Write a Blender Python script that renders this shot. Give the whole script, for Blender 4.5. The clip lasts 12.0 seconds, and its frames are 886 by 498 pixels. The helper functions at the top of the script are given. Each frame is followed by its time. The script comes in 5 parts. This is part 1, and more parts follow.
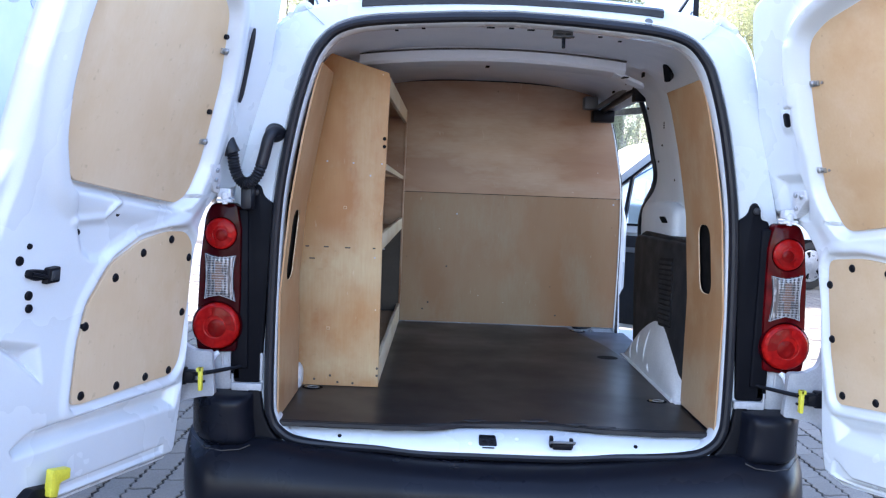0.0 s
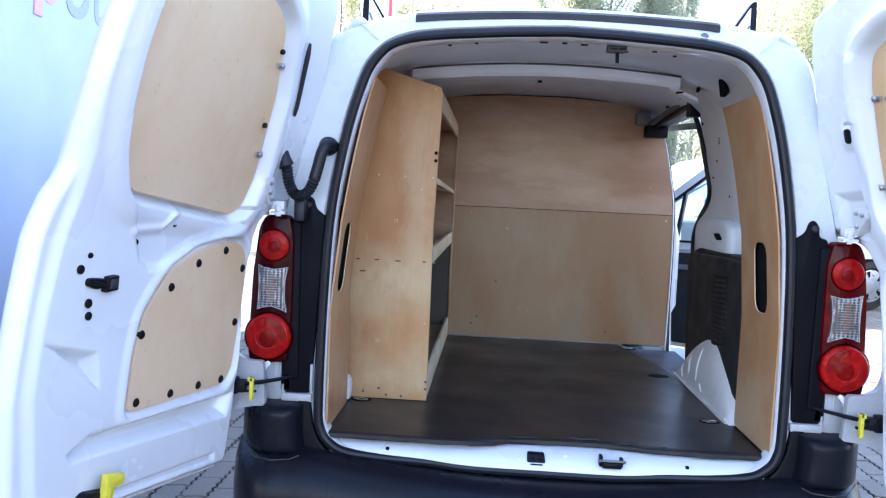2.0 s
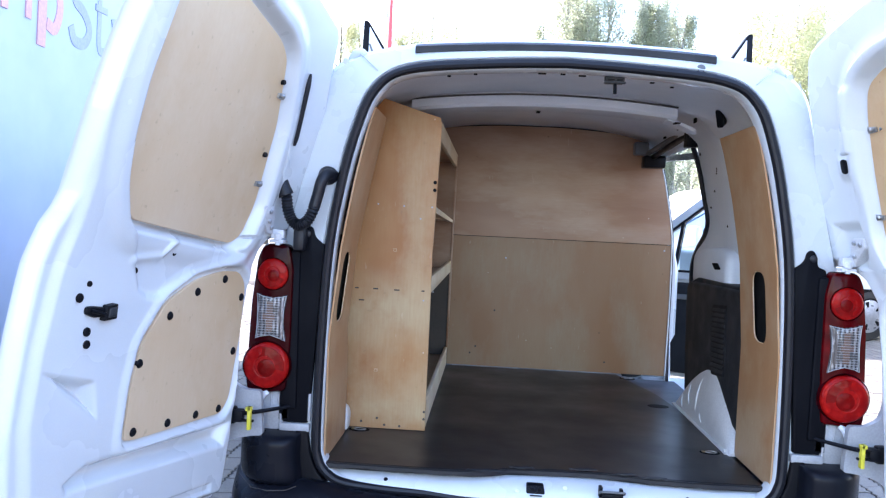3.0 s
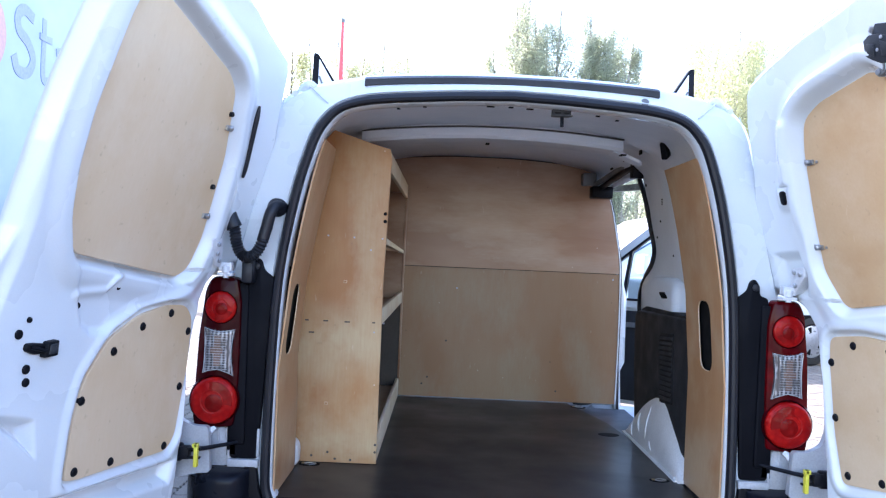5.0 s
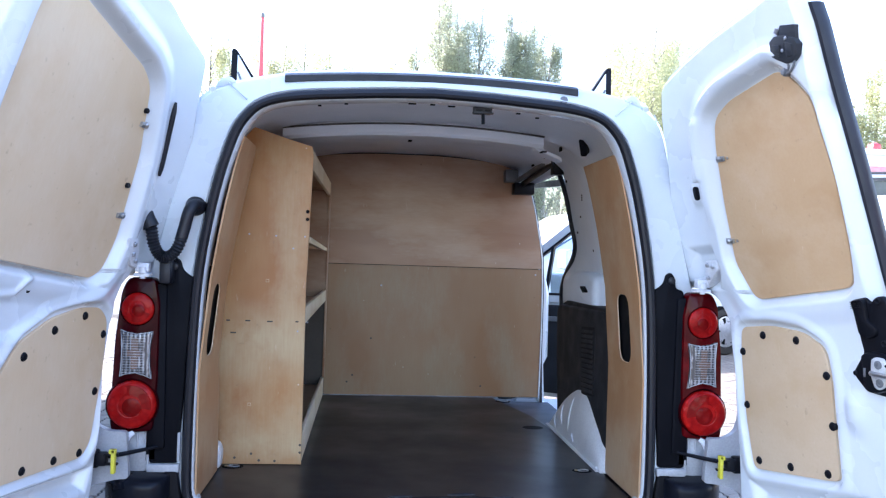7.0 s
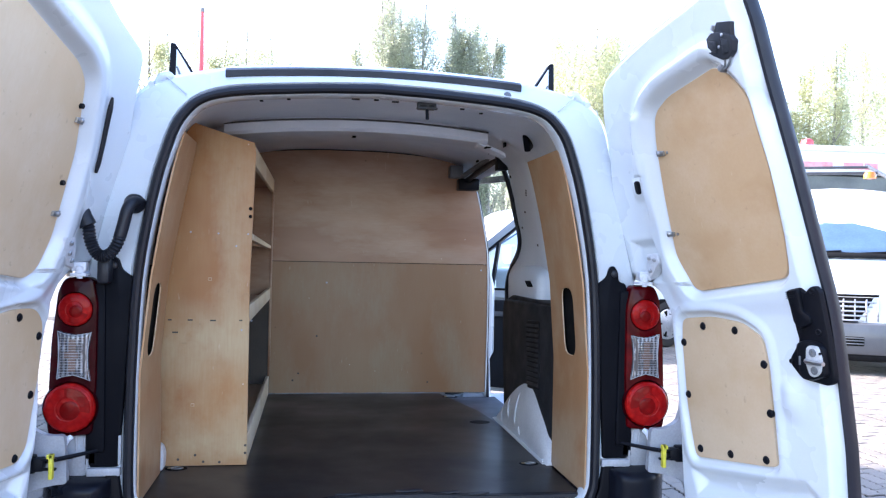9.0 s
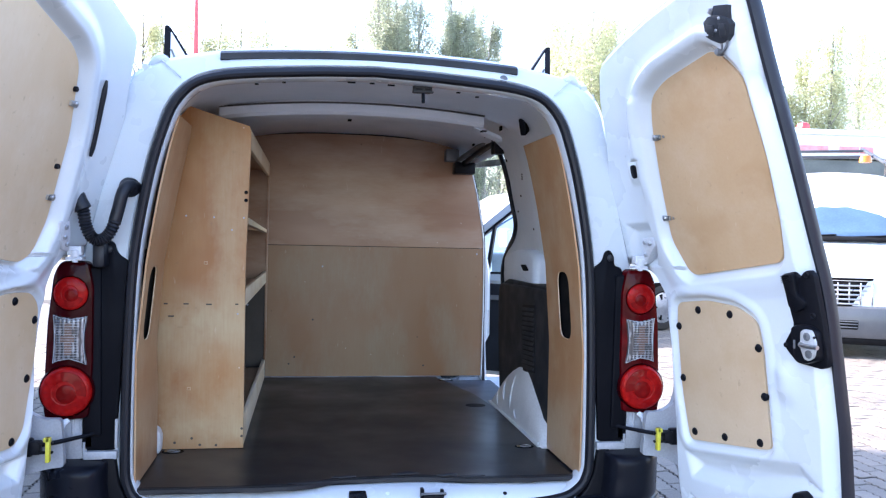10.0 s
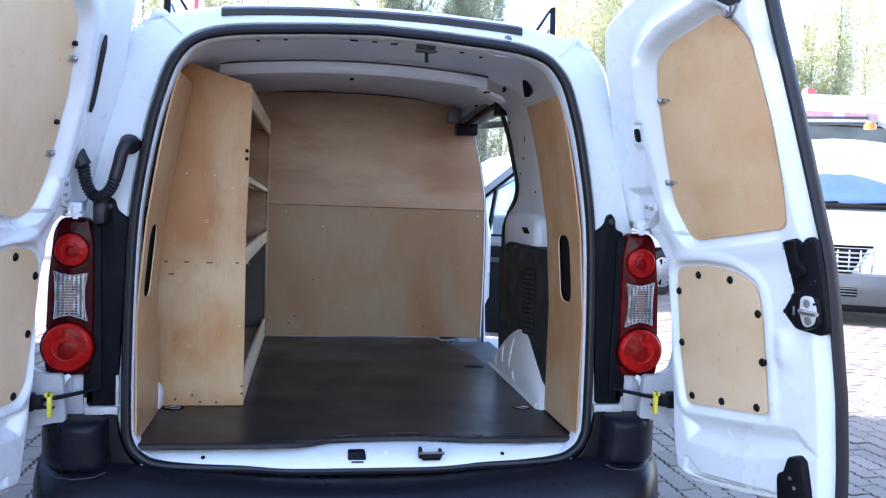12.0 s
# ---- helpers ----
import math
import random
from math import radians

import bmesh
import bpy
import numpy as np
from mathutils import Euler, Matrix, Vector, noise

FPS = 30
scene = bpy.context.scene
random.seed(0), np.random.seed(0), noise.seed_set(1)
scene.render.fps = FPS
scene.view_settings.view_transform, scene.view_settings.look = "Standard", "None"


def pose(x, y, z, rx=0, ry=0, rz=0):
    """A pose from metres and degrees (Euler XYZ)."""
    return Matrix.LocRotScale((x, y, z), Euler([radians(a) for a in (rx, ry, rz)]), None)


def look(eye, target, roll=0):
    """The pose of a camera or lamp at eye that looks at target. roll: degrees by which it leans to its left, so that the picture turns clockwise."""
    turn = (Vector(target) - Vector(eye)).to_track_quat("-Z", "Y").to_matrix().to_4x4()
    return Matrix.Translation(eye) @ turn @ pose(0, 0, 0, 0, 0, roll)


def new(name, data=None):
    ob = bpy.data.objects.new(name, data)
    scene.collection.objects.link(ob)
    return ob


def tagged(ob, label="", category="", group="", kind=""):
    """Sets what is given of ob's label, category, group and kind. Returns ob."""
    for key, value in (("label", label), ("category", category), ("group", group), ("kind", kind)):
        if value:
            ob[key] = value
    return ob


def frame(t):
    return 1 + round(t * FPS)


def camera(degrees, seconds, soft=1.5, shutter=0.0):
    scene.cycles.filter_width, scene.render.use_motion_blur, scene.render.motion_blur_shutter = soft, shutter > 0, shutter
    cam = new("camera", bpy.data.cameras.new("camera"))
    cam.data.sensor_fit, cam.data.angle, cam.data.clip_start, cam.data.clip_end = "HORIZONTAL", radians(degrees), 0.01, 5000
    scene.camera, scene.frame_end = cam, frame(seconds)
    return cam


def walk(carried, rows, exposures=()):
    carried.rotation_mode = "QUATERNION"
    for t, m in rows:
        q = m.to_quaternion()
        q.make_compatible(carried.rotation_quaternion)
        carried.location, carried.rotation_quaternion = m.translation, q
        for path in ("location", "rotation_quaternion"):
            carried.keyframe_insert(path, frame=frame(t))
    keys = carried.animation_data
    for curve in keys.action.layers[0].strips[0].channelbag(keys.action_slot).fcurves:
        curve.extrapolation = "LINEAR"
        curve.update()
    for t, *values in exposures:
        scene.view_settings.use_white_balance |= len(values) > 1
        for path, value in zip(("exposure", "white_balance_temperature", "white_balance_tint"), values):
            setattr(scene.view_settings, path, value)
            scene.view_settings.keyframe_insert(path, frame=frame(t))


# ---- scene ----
cam = camera(55.4, 12.0, soft=1.25)
PATH = [
    (0, (-0.175, -2.327, 1.284), (-0.17, -0.333, 1.127), 2.2),
    (0.5, (-0.176, -2.327, 1.282), (-0.208, -0.333, 1.13), 2.3),
    (1, (-0.175, -2.329, 1.285), (-0.252, -0.336, 1.133), 2.4),
    (1.5, (-0.18, -2.328, 1.282), (-0.289, -0.336, 1.135), 2.6),
    (2, (-0.179, -2.327, 1.283), (-0.291, -0.334, 1.155), 2.7),
    (2.5, (-0.18, -2.327, 1.285), (-0.292, -0.333, 1.189), 2.8),
    (3, (-0.18, -2.33, 1.282), (-0.292, -0.334, 1.224), 2.8),
    (5, (-0.175, -2.333, 1.289), (-0.177, -0.333, 1.305), 2.5),
    (5.5, (-0.174, -2.333, 1.29), (-0.131, -0.333, 1.307), 2.4),
    (6, (-0.172, -2.333, 1.289), (-0.09, -0.335, 1.305), 2.1),
    (6.5, (-0.173, -2.332, 1.29), (-0.056, -0.336, 1.304), 1.8),
    (7, (-0.171, -2.335, 1.29), (0.005, -0.342, 1.305), 1.8),
    (7.5, (-0.172, -2.334, 1.291), (0.05, -0.346, 1.306), 1.8),
    (9.5, (-0.169, -2.333, 1.286), (0.143, -0.358, 1.292), 1.1),
    (10, (-0.17, -2.333, 1.288), (0.144, -0.358, 1.26), 1.2),
    (10.5, (-0.169, -2.332, 1.289), (0.144, -0.358, 1.248), 1.3),
    (11, (-0.17, -2.332, 1.291), (0.143, -0.358, 1.225), 1.5),
    (11.5, (-0.17, -2.331, 1.291), (0.143, -0.358, 1.2), 1.6),
    (12, (-0.171, -2.328, 1.288), (0.144, -0.357, 1.169), 2.0),
]
walk(cam, [(t, look(eye, target, roll)) for t, eye, target, roll in PATH], [(0, 3.11, 6540, 21), (3, 3.09, 6530, 21), (5, 2.99, 6410, 21), (7.5, 2.94, 6390, 21), (12, 2.92, 6410, 21)])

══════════

## Task goal
Retype the data above exactly; pictures are not part of the copy.

## Exercise result
Write a Blender Python script that renders this shot. Give the whole script, for Blender 4.5. The clip lasts 12.0 seconds, and its frames are 886 by 498 pixels. The helper functions at the top of the script are given. Each frame is followed by its time. The script comes in 5 parts. This is part 1, and more parts follow.
0.0 s
2.0 s
3.0 s
5.0 s
7.0 s
9.0 s
10.0 s
12.0 s
# ---- helpers ----
import math
import random
from math import radians

import bmesh
import bpy
import numpy as np
from mathutils import Euler, Matrix, Vector, noise

FPS = 30
scene = bpy.context.scene
random.seed(0), np.random.seed(0), noise.seed_set(1)
scene.render.fps = FPS
scene.view_settings.view_transform, scene.view_settings.look = "Standard", "None"


def pose(x, y, z, rx=0, ry=0, rz=0):
    """A pose from metres and degrees (Euler XYZ)."""
    return Matrix.LocRotScale((x, y, z), Euler([radians(a) for a in (rx, ry, rz)]), None)


def look(eye, target, roll=0):
    """The pose of a camera or lamp at eye that looks at target. roll: degrees by which it leans to its left, so that the picture turns clockwise."""
    turn = (Vector(target) - Vector(eye)).to_track_quat("-Z", "Y").to_matrix().to_4x4()
    return Matrix.Translation(eye) @ turn @ pose(0, 0, 0, 0, 0, roll)


def new(name, data=None):
    ob = bpy.data.objects.new(name, data)
    scene.collection.objects.link(ob)
    return ob


def tagged(ob, label="", category="", group="", kind=""):
    """Sets what is given of ob's label, category, group and kind. Returns ob."""
    for key, value in (("label", label), ("category", category), ("group", group), ("kind", kind)):
        if value:
            ob[key] = value
    return ob


def frame(t):
    return 1 + round(t * FPS)


def camera(degrees, seconds, soft=1.5, shutter=0.0):
    scene.cycles.filter_width, scene.render.use_motion_blur, scene.render.motion_blur_shutter = soft, shutter > 0, shutter
    cam = new("camera", bpy.data.cameras.new("camera"))
    cam.data.sensor_fit, cam.data.angle, cam.data.clip_start, cam.data.clip_end = "HORIZONTAL", radians(degrees), 0.01, 5000
    scene.camera, scene.frame_end = cam, frame(seconds)
    return cam


def walk(carried, rows, exposures=()):
    carried.rotation_mode = "QUATERNION"
    for t, m in rows:
        q = m.to_quaternion()
        q.make_compatible(carried.rotation_quaternion)
        carried.location, carried.rotation_quaternion = m.translation, q
        for path in ("location", "rotation_quaternion"):
            carried.keyframe_insert(path, frame=frame(t))
    keys = carried.animation_data
    for curve in keys.action.layers[0].strips[0].channelbag(keys.action_slot).fcurves:
        curve.extrapolation = "LINEAR"
        curve.update()
    for t, *values in exposures:
        scene.view_settings.use_white_balance |= len(values) > 1
        for path, value in zip(("exposure", "white_balance_temperature", "white_balance_tint"), values):
            setattr(scene.view_settings, path, value)
            scene.view_settings.keyframe_insert(path, frame=frame(t))


# ---- scene ----
cam = camera(55.4, 12.0, soft=1.25)
PATH = [
    (0, (-0.175, -2.327, 1.284), (-0.17, -0.333, 1.127), 2.2),
    (0.5, (-0.176, -2.327, 1.282), (-0.208, -0.333, 1.13), 2.3),
    (1, (-0.175, -2.329, 1.285), (-0.252, -0.336, 1.133), 2.4),
    (1.5, (-0.18, -2.328, 1.282), (-0.289, -0.336, 1.135), 2.6),
    (2, (-0.179, -2.327, 1.283), (-0.291, -0.334, 1.155), 2.7),
    (2.5, (-0.18, -2.327, 1.285), (-0.292, -0.333, 1.189), 2.8),
    (3, (-0.18, -2.33, 1.282), (-0.292, -0.334, 1.224), 2.8),
    (5, (-0.175, -2.333, 1.289), (-0.177, -0.333, 1.305), 2.5),
    (5.5, (-0.174, -2.333, 1.29), (-0.131, -0.333, 1.307), 2.4),
    (6, (-0.172, -2.333, 1.289), (-0.09, -0.335, 1.305), 2.1),
    (6.5, (-0.173, -2.332, 1.29), (-0.056, -0.336, 1.304), 1.8),
    (7, (-0.171, -2.335, 1.29), (0.005, -0.342, 1.305), 1.8),
    (7.5, (-0.172, -2.334, 1.291), (0.05, -0.346, 1.306), 1.8),
    (9.5, (-0.169, -2.333, 1.286), (0.143, -0.358, 1.292), 1.1),
    (10, (-0.17, -2.333, 1.288), (0.144, -0.358, 1.26), 1.2),
    (10.5, (-0.169, -2.332, 1.289), (0.144, -0.358, 1.248), 1.3),
    (11, (-0.17, -2.332, 1.291), (0.143, -0.358, 1.225), 1.5),
    (11.5, (-0.17, -2.331, 1.291), (0.143, -0.358, 1.2), 1.6),
    (12, (-0.171, -2.328, 1.288), (0.144, -0.357, 1.169), 2.0),
]
walk(cam, [(t, look(eye, target, roll)) for t, eye, target, roll in PATH], [(0, 3.11, 6540, 21), (3, 3.09, 6530, 21), (5, 2.99, 6410, 21), (7.5, 2.94, 6390, 21), (12, 2.92, 6410, 21)])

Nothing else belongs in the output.